While it may not compare to other action-packed movies with lots of hurly-burly excitement, the thieves make a run for it with an excellent DTS-HD Master Audio soundtrack that delivers the goods.
Much of the movie is a front-heavy design, keeping audience attention on the onscreen drama and the tension between the characters unfolding. So with that in mind, the dialogue and conversations are prioritized above all else, delivering every line with distinct clarity and outstanding intonation. Imaging is broad and welcoming, displaying a spacious soundstage with clean, well-balanced channel separation and a strong, detailed mid-range. Several off-screen effects convincingly enhance the soundfield with the subtle noises of local wildlife while Laurent Eyquem's score across all three channels keep viewers engaged.
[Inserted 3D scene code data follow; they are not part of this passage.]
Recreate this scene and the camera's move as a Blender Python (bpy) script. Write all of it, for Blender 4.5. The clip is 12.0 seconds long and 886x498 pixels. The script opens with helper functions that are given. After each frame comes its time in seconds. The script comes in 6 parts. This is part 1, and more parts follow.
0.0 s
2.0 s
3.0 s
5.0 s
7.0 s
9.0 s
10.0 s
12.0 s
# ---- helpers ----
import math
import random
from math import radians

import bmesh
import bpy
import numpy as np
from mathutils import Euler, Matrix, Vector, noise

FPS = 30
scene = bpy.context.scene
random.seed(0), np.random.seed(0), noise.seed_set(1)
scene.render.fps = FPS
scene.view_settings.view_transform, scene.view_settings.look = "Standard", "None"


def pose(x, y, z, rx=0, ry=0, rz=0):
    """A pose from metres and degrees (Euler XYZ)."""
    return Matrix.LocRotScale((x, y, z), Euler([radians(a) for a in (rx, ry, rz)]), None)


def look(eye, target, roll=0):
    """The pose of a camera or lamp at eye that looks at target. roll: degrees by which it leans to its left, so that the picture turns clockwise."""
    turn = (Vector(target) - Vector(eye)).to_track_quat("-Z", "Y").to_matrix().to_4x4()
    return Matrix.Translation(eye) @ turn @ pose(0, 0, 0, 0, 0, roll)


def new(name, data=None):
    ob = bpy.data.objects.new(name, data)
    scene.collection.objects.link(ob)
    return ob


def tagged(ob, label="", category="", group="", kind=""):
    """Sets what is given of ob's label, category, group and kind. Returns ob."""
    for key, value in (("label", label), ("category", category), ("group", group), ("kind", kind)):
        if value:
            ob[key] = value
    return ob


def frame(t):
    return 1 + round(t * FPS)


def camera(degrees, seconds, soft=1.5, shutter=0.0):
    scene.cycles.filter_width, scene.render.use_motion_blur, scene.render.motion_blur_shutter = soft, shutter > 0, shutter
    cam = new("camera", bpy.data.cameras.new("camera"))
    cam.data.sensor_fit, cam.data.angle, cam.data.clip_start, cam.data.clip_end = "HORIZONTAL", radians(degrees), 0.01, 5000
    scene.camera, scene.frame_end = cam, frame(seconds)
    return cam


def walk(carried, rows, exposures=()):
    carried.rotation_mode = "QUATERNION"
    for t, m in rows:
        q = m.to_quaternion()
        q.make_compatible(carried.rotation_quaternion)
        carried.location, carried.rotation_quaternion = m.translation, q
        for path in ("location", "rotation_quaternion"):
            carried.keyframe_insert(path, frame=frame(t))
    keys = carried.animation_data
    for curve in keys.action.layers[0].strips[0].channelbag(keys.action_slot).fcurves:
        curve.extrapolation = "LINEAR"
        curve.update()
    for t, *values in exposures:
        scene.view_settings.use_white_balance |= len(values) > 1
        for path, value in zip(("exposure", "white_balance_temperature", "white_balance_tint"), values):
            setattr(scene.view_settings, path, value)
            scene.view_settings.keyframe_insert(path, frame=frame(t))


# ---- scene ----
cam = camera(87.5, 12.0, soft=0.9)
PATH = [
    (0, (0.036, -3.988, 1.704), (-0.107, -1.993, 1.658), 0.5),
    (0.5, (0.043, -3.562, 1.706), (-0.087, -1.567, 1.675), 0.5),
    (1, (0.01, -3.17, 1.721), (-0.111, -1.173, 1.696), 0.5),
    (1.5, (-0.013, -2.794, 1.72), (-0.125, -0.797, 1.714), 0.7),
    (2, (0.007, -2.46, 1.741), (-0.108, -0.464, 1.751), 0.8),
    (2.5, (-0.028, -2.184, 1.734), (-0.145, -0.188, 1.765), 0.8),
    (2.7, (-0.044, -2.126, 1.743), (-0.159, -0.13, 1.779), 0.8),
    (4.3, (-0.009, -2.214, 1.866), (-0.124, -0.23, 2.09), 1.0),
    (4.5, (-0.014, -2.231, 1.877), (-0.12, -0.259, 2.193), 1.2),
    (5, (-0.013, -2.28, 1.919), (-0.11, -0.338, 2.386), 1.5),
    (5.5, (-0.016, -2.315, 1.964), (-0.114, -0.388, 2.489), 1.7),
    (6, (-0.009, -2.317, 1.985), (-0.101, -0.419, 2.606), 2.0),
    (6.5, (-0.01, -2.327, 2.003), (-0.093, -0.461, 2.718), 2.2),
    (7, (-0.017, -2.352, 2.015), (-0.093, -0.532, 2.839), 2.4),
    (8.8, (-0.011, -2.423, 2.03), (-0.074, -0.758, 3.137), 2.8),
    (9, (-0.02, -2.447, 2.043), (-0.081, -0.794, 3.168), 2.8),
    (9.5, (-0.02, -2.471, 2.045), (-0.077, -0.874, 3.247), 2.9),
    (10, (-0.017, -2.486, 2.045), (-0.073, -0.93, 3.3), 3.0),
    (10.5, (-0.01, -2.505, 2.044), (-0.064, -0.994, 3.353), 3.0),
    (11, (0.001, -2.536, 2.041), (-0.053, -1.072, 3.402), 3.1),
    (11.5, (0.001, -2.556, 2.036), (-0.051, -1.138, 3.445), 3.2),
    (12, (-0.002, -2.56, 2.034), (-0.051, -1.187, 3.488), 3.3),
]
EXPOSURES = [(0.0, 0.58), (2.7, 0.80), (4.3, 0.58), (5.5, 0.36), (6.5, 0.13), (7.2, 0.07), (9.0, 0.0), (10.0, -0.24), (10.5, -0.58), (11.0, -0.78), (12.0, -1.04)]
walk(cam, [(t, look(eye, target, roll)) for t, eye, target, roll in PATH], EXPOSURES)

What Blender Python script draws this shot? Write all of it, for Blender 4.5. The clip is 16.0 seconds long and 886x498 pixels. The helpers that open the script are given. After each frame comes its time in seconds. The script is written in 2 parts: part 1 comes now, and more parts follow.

However, the track isn't particularly dynamic or extensive, even during the loudest action segments, and although there's plenty of appreciable low-frequency effects, much of it remains in the mid-bass area and doesn't really extend much deeper. Occasionally, atmospherics spread into the side speakers, but they are too far and few in between to generate a truly immersive environment. Nevertheless, the lossless mix has much to offer and enjoy, complementing the film very well.
'Rabid Dogs (2015)' is evidence that French filmmakers are not above dipping their hands into the remake inkwell, which shouldn't come as much of a surprise. Unfortunately, for those expecting anything remotely close to good as Mario Bava's original, relative newcomer producer Éric Hannezo in his directorial debut fails at generating suspense and takes his audience on a yawn-inducing and joyless ride. The Blu-ray arrives with a superb, near-reference picture quality and a great audio presentation, which more than makes up for the boring story. With a decent but equally dull set of supplements, the overall package might be of interest for Bava fans curious of the results, but for everyone else, this is a rental at best.